En el agua. El obispo de Buenaventura, Rubén Darío Jaramillo, lo corrobora: “A la gente la picaban, la tiraban al mar y se veían flotar, en la zona costera, las cabezas, las manos o (pedazos de víctimas) tiradas en bolsas de basura”.
“Ahora las están desapareciendo, llevándolas a sitios más lejanos, para que nadie más vuelva a saber de ellos”, agrega.
El obispo, el alcalde, el exsacerdote, los líderes de La Playita, y los jóvenes que se movilizan contra la violencia, todos están en la mira. Buenaventura no solo es un puerto de desaparecidos, también es de amenazados que van con guardaespaldas, de jóvenes reclutados a la fuerza o seducidos por las armas y el dinero. Los que matan y mueren son principalmente muchachos negros.
La Armada patrulla las costas y fuerzas combinadas de policías y militares operan en las barriadas donde de la nada se prende un tiroteo. El coronel de Infantería de Marina Samuel Aguilar comanda las acciones contra la violencia que estalló en diciembre.

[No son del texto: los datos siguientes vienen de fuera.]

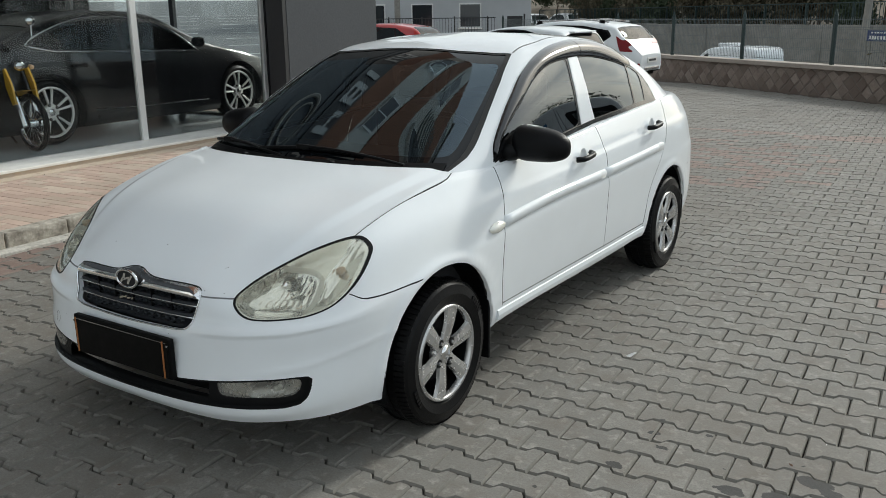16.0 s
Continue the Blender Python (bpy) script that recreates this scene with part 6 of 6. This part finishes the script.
def motorcycle():
    """A bike in the show room, front wheel towards the glass; local -y is forwards."""
    b = thing("motorcycle", "black and yellow motorcycle behind the shop window", "motorcycle", PAVING @ pose(-5.98, 3.86, SHOP_Z, 0, 0, 84))
    R = .31
    for y in (0.0, 1.32):
        w = new("wheel")
        w.parent = b
        w.matrix_basis = pose(.045, y, R)
        part("tyre", lathe([(R * .80, -.03), (R * .90, -.01), (R * .98, -.025), (R, -.045), (R * .98, -.065), (R * .90, -.08), (R * .80, -.06)], 40), RUBBER, w)
        part("rim", lathe([(R * .82, -.025), (R * .78, -.03), (R * .78, -.06), (R * .82, -.065)], 40), CHROME, w, smooth=True)
        for k in range(18):
            a = k * math.tau / 18
            part("wire_spoke", rods((-.045, 0, 0), (-.045, R * .79 * math.cos(a), R * .79 * math.sin(a)), .0025, .0025, 4), CHROME, w)
        part("hub", rods((-.09, 0, 0), (0, 0, 0), .045, .045, 16), CHROME, w)
        part("brake_disc", lathe([(.05, .012), (.12, .012), (.12, .016), (.05, .016)], 28), CHROME, w)
    for x in (-.085, .085):
        part("fork_leg", rods((x, -.01, R), (x, .28, .95), .024, .024, 12), GLOSS_BLACK, b)
        part("fork_slider", rods((x, -.02, R - .03), (x, .10, R + .27), .030, .030, 12), CHROME, b)
    # front mudguard and flank in yellow
    bm = bmesh.new()
    rows = []
    for a in np.linspace(radians(5), radians(100), 14):
        rows.append([bm.verts.new((x, -(R + .035) * math.cos(math.pi - a) * 1.0, R + (R + .035) * math.sin(a))) for x in (-.09, -.06, .06, .09)])
    for A, B in zip(rows, rows[1:]):
        for j in range(3):
            bm.faces.new((A[j], B[j], B[j + 1], A[j + 1]))
    part("mudguard", bm, YELLOW, b, "yellow front mudguard")
    for x in (-.125, .125):
        part("fork_guard", prism([(.035, .52), (.10, .50), (.215, .74), (.235, .86), (.17, .88), (.075, .72)], .022, "x", x - .011), YELLOW, b, "yellow fork guard")
        part("bar_end_mirror", lathe_at([(0, -.008), (.05, -.006), (.054, .004), (0, .008)], (x * 2.6, .36, 1.36), 18), CHROME, b, smooth=True)
        part("mirror_stem", rods((x * 2.4, .34, 1.12), (x * 2.6, .36, 1.32), .006), CHROME, b)
    part("tank", boxed(-.15, .15, .36, .88, .78, 1.02, .09), YELLOW, b, "yellow fuel tank")
    part("seat", boxed(-.13, .13, .86, 1.55, .78, .88, .04), TRIM_CLOTH, b)
    part("engine", boxed(-.16, .16, .45, .90, .30, .66, .05), BLACK_PLASTIC, b)
    part("frame_tube", tube([(0, .30, .92), (0, .42, .40), (0, .75, .26), (0, 1.30, .32)], .022, 8), GLOSS_BLACK, b)
    part("frame_spine", tube([(0, .30, .92), (0, .85, .80), (0, 1.45, .72)], .022, 8), GLOSS_BLACK, b)
    part("handlebar", tube([(-.38, .42, 1.10), (-.30, .34, 1.13), (-.12, .28, 1.00), (.12, .28, 1.00), (.30, .34, 1.13), (.38, .42, 1.10)], .012, 8), CHROME, b)
    part("headlamp", lathe_at([(0.0, -.06), (.052, -.052), (.060, -.03), (.05, .06), (0, .09)], (.03, .20, .90), 22), CHROME, b, smooth=True)
    part("speedometer", rods((-.05, .24, 1.06), (-.05, .30, 1.10), .04, .04, 14), GLOSS_BLACK, b)
    for x in (-.30, .30):
        part("indicator", lathe_at([(0, -.03), (.025, -.02), (.028, .02), (0, .03)], (x * .62, .22, .88), 12), AMBER, b)
    part("kick_stand", rods((.05, .80, .28), (.24, .86, .0), .012), GLOSS_BLACK, b)
    return b


motorcycle()


# ---- small things on the ground ----
def leaf_heap(x, y, r, seed, n=34):
    rng = random.Random(seed)
    V, F = [], []
    for i in range(n):
        c = Vector((rng.gauss(0, r * .8), rng.gauss(0, r * .40), rng.uniform(.003, .012)))
        e = Euler((rng.uniform(-.35, .35), rng.uniform(-.35, .35), rng.uniform(0, 6.3))).to_matrix()
        s = rng.uniform(.010, .024)
        k = len(V)
        V.extend([tuple(c + e @ Vector(q)) for q in ((-s, 0, 0), (0, -s * .45, .003), (s, 0, 0), (0, s * .45, .003))])
        F.append([k, k + 1, k + 2, k + 3])
    me = bpy.data.meshes.new("leaf_litter")
    me.from_pydata(V, [], F)
    me.materials.append(DEAD_LEAF)
    o = new("leaf_litter", me)
    o.location = (x, y, 0)
    return tagged(o, "brown dead leaves swept against the kerb", "leaves", "leaf litter by the kerb", "stuff")


for i, (x, y, r) in enumerate(((-3.08, 4.0, .055), (-3.04, 4.47, .045), (-3.19, 4.95, .055), (-3.23, 5.18, .07), (-3.15, 5.46, .09), (-3.30, 6.2, .10), (-3.55, 8.75, .12), (-2.10, 1.68, .018), (-3.3, 7.2, .08))):
    leaf_heap(x, y, r, i, 60 if r > .03 else 14)


def scrap(x, y, turn):
    bm = bmesh.new()
    rows = [[bm.verts.new((a, b, .0055 + .005 * math.sin(a * 70 + b * 60))) for b in (-.008 + .15 * a, .002, .008 - .1 * a)] for a in (-.026, -.009, .009, .026)]
    for A, B in zip(rows, rows[1:]):
        for j in range(2):
            bm.faces.new((A[j], B[j], B[j + 1], A[j + 1]))
    o = part("wrapper_scrap", bm, WRAPPER)
    o.matrix_basis = pose(x, y, .001, 0, 0, turn)
    return tagged(o, "crumpled strip of clear wrapper lying on the pavers", "wrapper", "wrapper scraps on the pavers")


for x, y, a in ((1.194, 1.873, 60), (3.1, 1.2, 40)):
    scrap(x, y, a)


def grit():
    """Crumbs of paper, sand and leaf scattered over the blocks."""
    rng = random.Random(77)
    for mat, n, label, lo, hi in ((PAPER, 70, "pale crumbs scattered on the pavers", .003, .007), (DEAD_LEAF, 110, "dark crumbs and leaf bits scattered on the pavers", .004, .010)):
        V, F = [], []
        for i in range(n):
            x, y = rng.uniform(-2.8, 3.5), rng.uniform(-1.0, 7.0)
            if abs(x) < .95 and -.1 < y < 4.4:
                continue
            s, a, z = rng.uniform(lo, hi), rng.uniform(0, 6.3), .002
            k = len(V)
            for q, r in ((0, 1.0), (1.4, .5), (3.0, 1.2), (4.6, .6)):
                V.append((x + s * r * math.cos(a + q), y + s * r * math.sin(a + q), z + rng.uniform(0, .004)))
            F.append([k, k + 1, k + 2, k + 3])
        me = bpy.data.meshes.new("grit")
        me.from_pydata(V, [], F)
        me.materials.append(mat)
        tagged(new("grit", me), label, "grit", kind="stuff")


grit()


# ---- the pavers: bone-shaped blocks in half bond ----
PX, PY, AMP = 0.205, 0.1447, 0.030


def paver_outline(g):
    """One block, its joint line at the lower left at (0, 0); g is half a joint."""
    a, b, m = 0.040, 0.060, PX / 2
    low = [(0, 0), (a, 0), (b, AMP), (PX - b, AMP), (PX - a, 0), (PX, 0)]
    high = [(PX, PY + AMP), (PX - m + b, PY + AMP), (PX - m + a, PY), (m - a, PY), (m - b, PY + AMP), (0, PY + AMP)]
    pts = low + high
    cx, cy = m, (PY + AMP) / 2
    return [(x + (g * .55 if x < 0.001 else -g * .55 if x > PX - 0.001 else 0), y + (g * 1.35 if y < cy else -g * 1.35)) for x, y in pts]


def paver_data(tilt):
    """Verts and faces of one block: a flat top, a chamfer, short sides."""
    rng = random.Random(tilt)
    ax, ay, dz = rng.uniform(-0.016, 0.016), rng.uniform(-0.016, 0.016), rng.uniform(-0.004, 0.0)
    o = [(x + rng.uniform(-.0016, .0016), y + rng.uniform(-.0016, .0016)) for x, y in paver_outline(0.0028)]
    cx, cy = PX / 2, (PY + AMP) / 2

    def ring(inset, z):
        pts = []
        for x, y in o:
            dx, dy = cx - x, cy - y
            x2 = x + math.copysign(min(abs(dx), inset), dx) * (1 if (x < 0.01 or x > PX - 0.01) else 0.15)
            y2 = y + math.copysign(inset, dy)
            pts.append((x2, y2, z + ax * (x - cx) + ay * (y - cy) + dz))
        return pts
    v = ring(0.0064, 0.0) + ring(0.0003, -0.0105) + ring(0.0, -0.04)
    n = len(o)
    f = [list(range(n))]
    for k in (0, n):
        f += [[k + i, k + n + i, k + n + (i + 1) % n, k + (i + 1) % n] for i in range(n)]
    return v, f


def is_red(x, y, rng):
    """Bands and worn patches of red blocks."""
    if -3.1 < x < -2.55 and 1.0 < y < 7.5:
        share = .92 if y < 4.2 else .6
    elif 2.3 < x < 3.15 and 2.3 < y < 7.0:
        share = .5
    elif -.5 < x < 1.6 and 6.1 < y < 9.2:
        share = .34
    elif 9.6 < y < 10.1 and -8 < x < 2.6:
        share = .7
    else:
        return False
    return rng.random() < share * (1.35 if noise.noise(Vector((x * 1.7, y * 1.7, 4))) > -.1 else .35)


def lay_pavers():
    rng = random.Random(5)
    bed = thing("pavement", "grey bone-shaped concrete pavers with red bands", "paving", PAVING, kind="structure")
    kinds = []
    for t in range(20):
        v, f = paver_data(t)
        kinds.append((v, f))
    meshes = {}
    for mat in (PAVER, RED_PAVER):
        for t, (v, f) in enumerate(kinds):
            me = bpy.data.meshes.new("paver")
            me.from_pydata(v, [], f)
            me.materials.append(mat)
            me.materials.append(PAVER_EDGE)
            me.polygons.foreach_set("material_index", [1 if 1 <= i <= 12 else 0 for i in range(len(f))])
            meshes[mat.name, t] = me
    far = {PAVER.name: ([], []), RED_PAVER.name: ([], [])}
    inv_out = PAVING.to_3x3().inverted() @ WALL_OUT
    edge = (PAVING.inverted() @ WALL_AT).dot(inv_out)
    for k in range(-61, 125):
        y = -0.119 + PY * k
        off = -0.017 + (PX / 2 if k % 2 else 0)
        for n in range(-75, 40):
            x = off + PX * n
            cx, cy = x + PX / 2, y + PY / 2
            if cx < (-2.99 if cy < 8.75 else -11.5) or cx > 8.5 or cx * inv_out.x + cy * inv_out.y > edge - 0.02:
                continue
            t = rng.randrange(20)
            mat = RED_PAVER if is_red(cx, cy, rng) else PAVER
            x += rng.choice((-.0013, -.0006, 0, .0006, .0013))
            if -1.15 < cx < 1.95 and -0.72 < cy < 1.98:
                ob = new("paver", meshes[mat.name, t])
                ob.parent = bed
                ob.location = (x + rng.uniform(-.001, .001), y + rng.uniform(-.001, .001), 0)
            else:
                V, F = far[mat.name]
                b = len(V)
                v, f = kinds[t]
                V.extend([(p[0] + x, p[1] + y, p[2]) for p in v])
                F.extend([[i + b for i in q] for q in f])
    for mat in (PAVER, RED_PAVER):
        V, F = far[mat.name]
        me = bpy.data.meshes.new("far_pavers")
        me.from_pydata(V, [], F)
        me.materials.append(mat)
        me.materials.append(PAVER_EDGE)
        me.polygons.foreach_set("material_index", [1 if 1 <= i % 25 <= 12 else 0 for i in range(len(F))])
        ob = new("far_pavers", me)
        ob.parent = bed
        tagged(ob, "grey concrete pavers" if mat is PAVER else "faded red concrete pavers", kind="stuff")


lay_pavers()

Según el oficial, son unos 1.200 efectivos de la fuerza pública que combaten a dos centenares de jóvenes armados con fusiles M-16 y pistolas nueve milímetros.
“Son los jóvenes los que están asesinando; son los jóvenes los que están robando y haciendo parte de las bandas criminales”, lamenta Yudi Angulo, una activista de 33 años.